We are what we eat

Buying eggs used to be straightforward. They were sold by the dozen and priced according to size. The insides of eggs were all the same.

Let’s look at the generic egg from a free-range or ‘kampong’ chicken. In terms of food value, we understand eggs contain loads of protein and a whole bunch of vitamins and other wonderful essential minerals. That’s why we kept feeding our growing children with them. Eggs also contain as much fat and a significant amount of cholesterol so we should not be eating them excessively to avoid risks of heart failure and other health problems.

Then came designer eggs from chickens fed on corn, soya, flax seeds and other healthy stuff. These eggs cost about 50% more than the normal eggs but I’m not totally convinced that they really do pass on the nutritional value from the chicken feed to the consumer.

It is accepted that the quality of eggs depends on how the chicken is raised and what it feeds on. Eggs from free-range chickens are supposed to contain less fat and cholesterol and more vitamins. Chickens fed on polyunsaturated fats (naturally in seeds and nuts) and seaweed meal produce eggs with high Omega-3 fatty acids.

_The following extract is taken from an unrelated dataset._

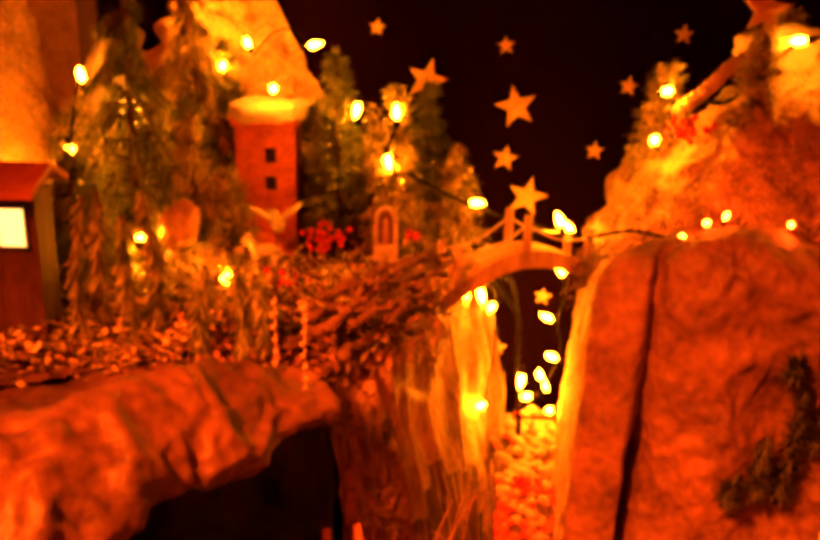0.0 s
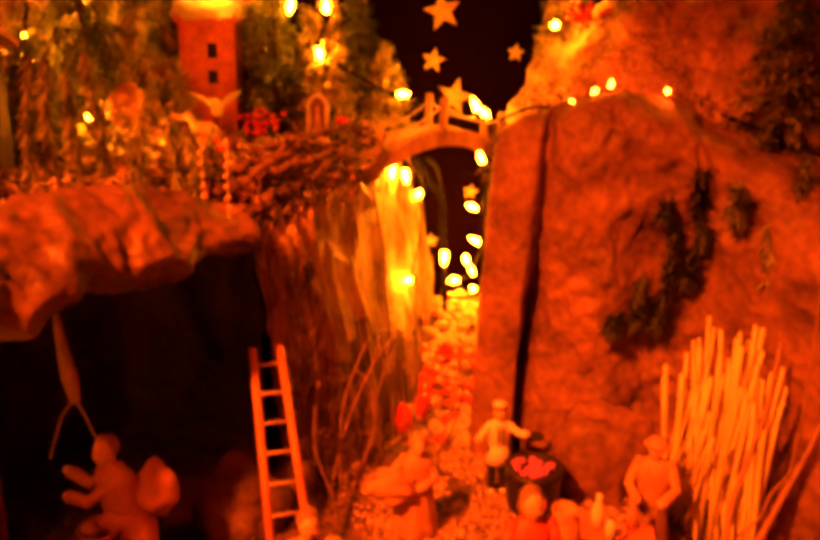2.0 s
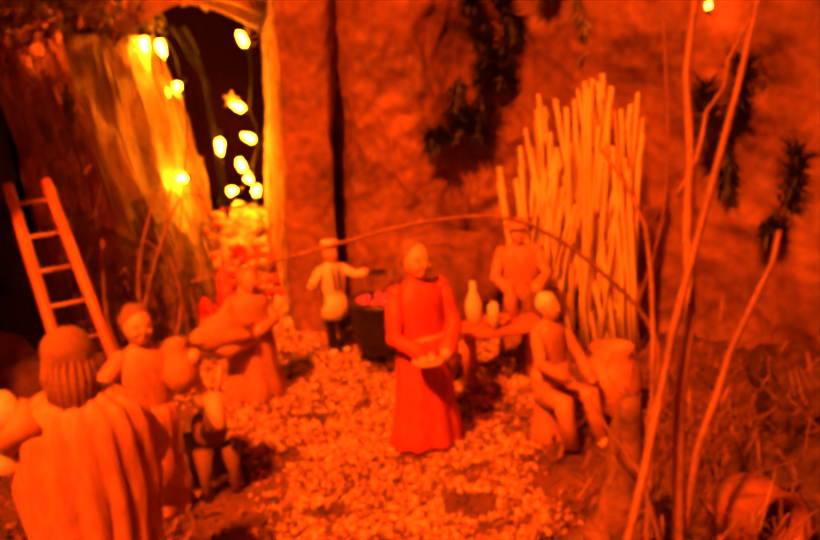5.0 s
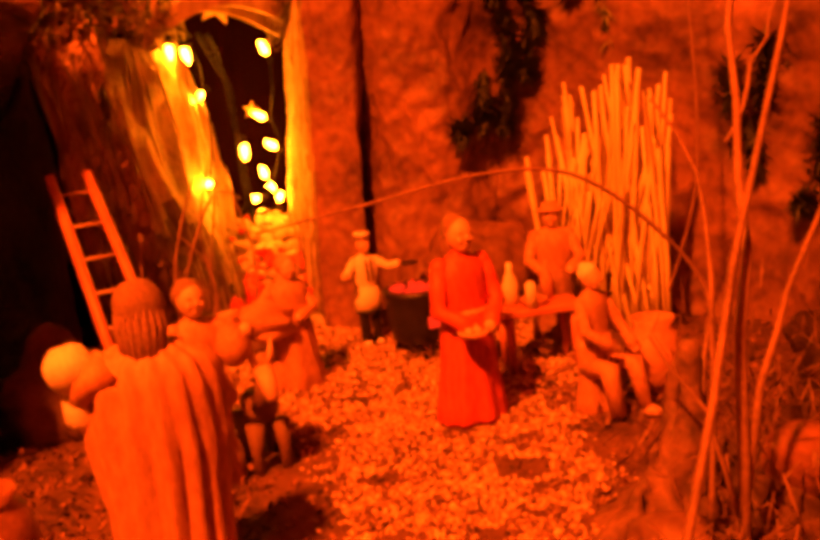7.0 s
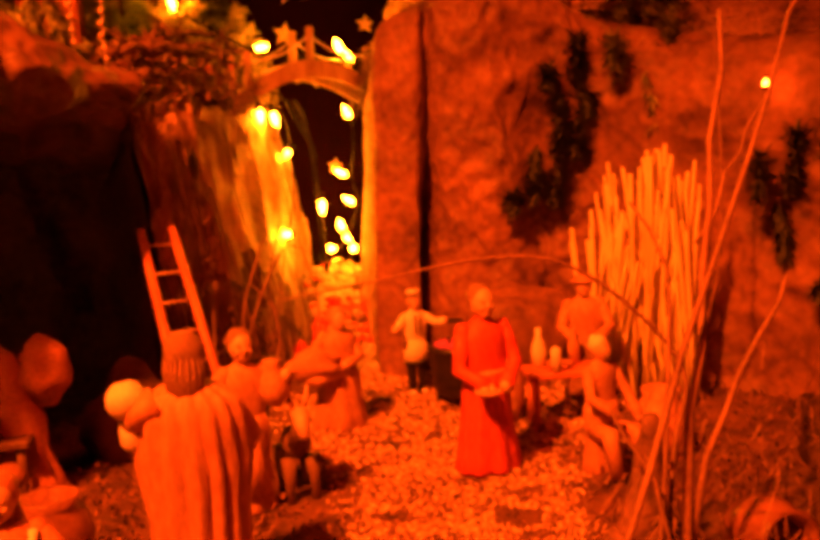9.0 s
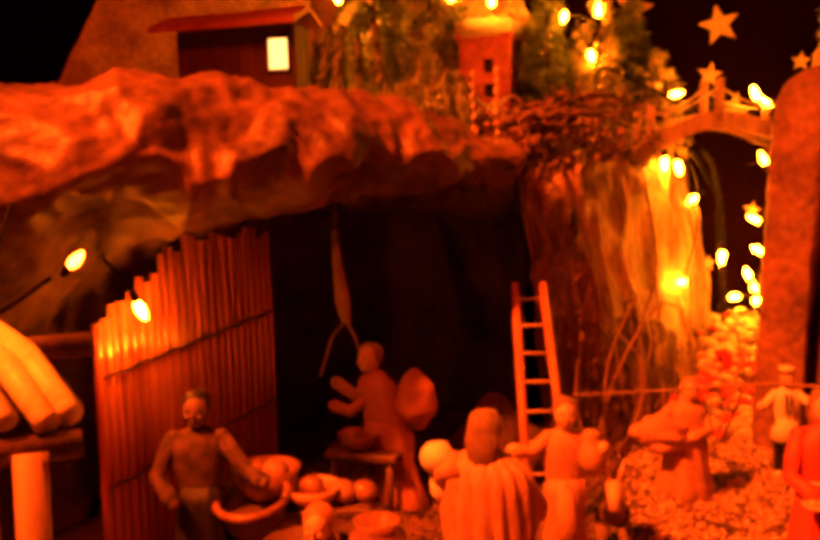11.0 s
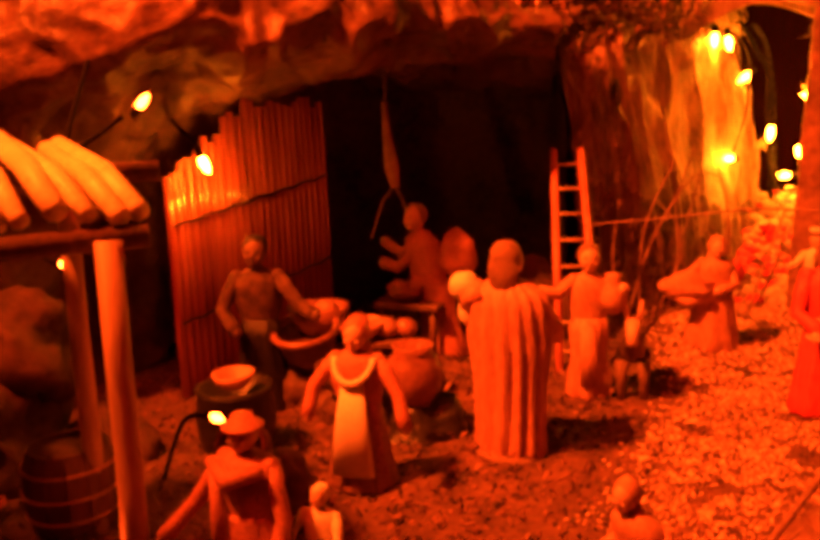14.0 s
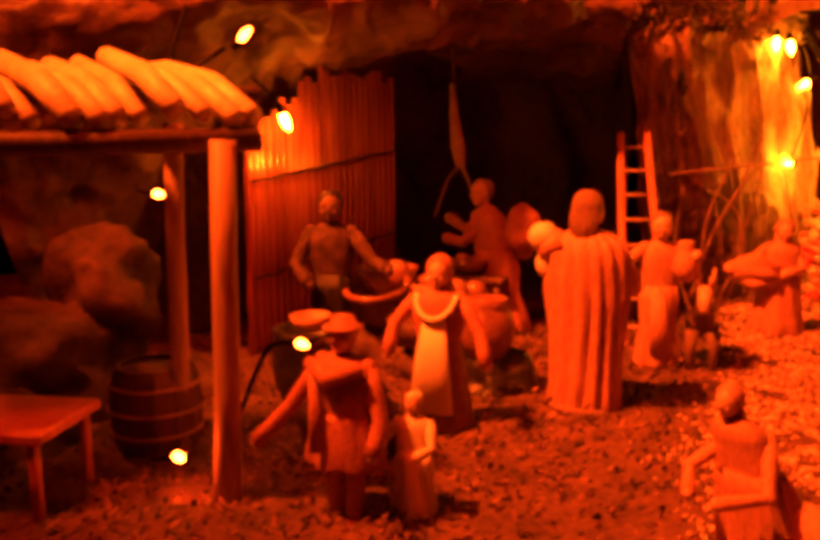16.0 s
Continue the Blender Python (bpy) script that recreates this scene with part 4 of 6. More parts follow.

There must be at least 10 different types of eggs to choose from in the supermarket but there is one type that I question if it is worth paying for – cordyceps eggs.

Cordyceps is a Chinese medicinal herb and food supplement used to enhance immunity, strengthen the lungs and boost kidney functions. So chickens fed with a diet containing cordyceps are supposed to be stronger and healthier. It then follows that the eggs produced will be of a higher quality and possibly contain the essence cordycepin.

Wild cordyceps are worth its weight in gold as they are very rare and difficult to harvest. I doubt if an egg producer will bid thousands of dollars for cordyceps to feed the chickens.

There’s cultivated cordyceps from which cordycepin can be extracted. Cordycepin can also be manufactured synthetically.

So what is the value of goodness in an egg? How many eggs must one take to derive any benefit from the natural herb cordyceps?

I did a bit of research and found a patent for the use of cordyceps for egg production. From what I deduce, chickens fed on cordyceps or its extract are likely to produce eggs with lower cholesterol levels and there is a cordycepin transfer from the chicken to the egg but this is found predominantly in the egg yolk, which happens to have most of the fat in an egg. That means the consumer will be taking in both cordycepin and fat or skip the yolk to avoid the fat and miss the cordycepin.

Is it worth paying premium for this?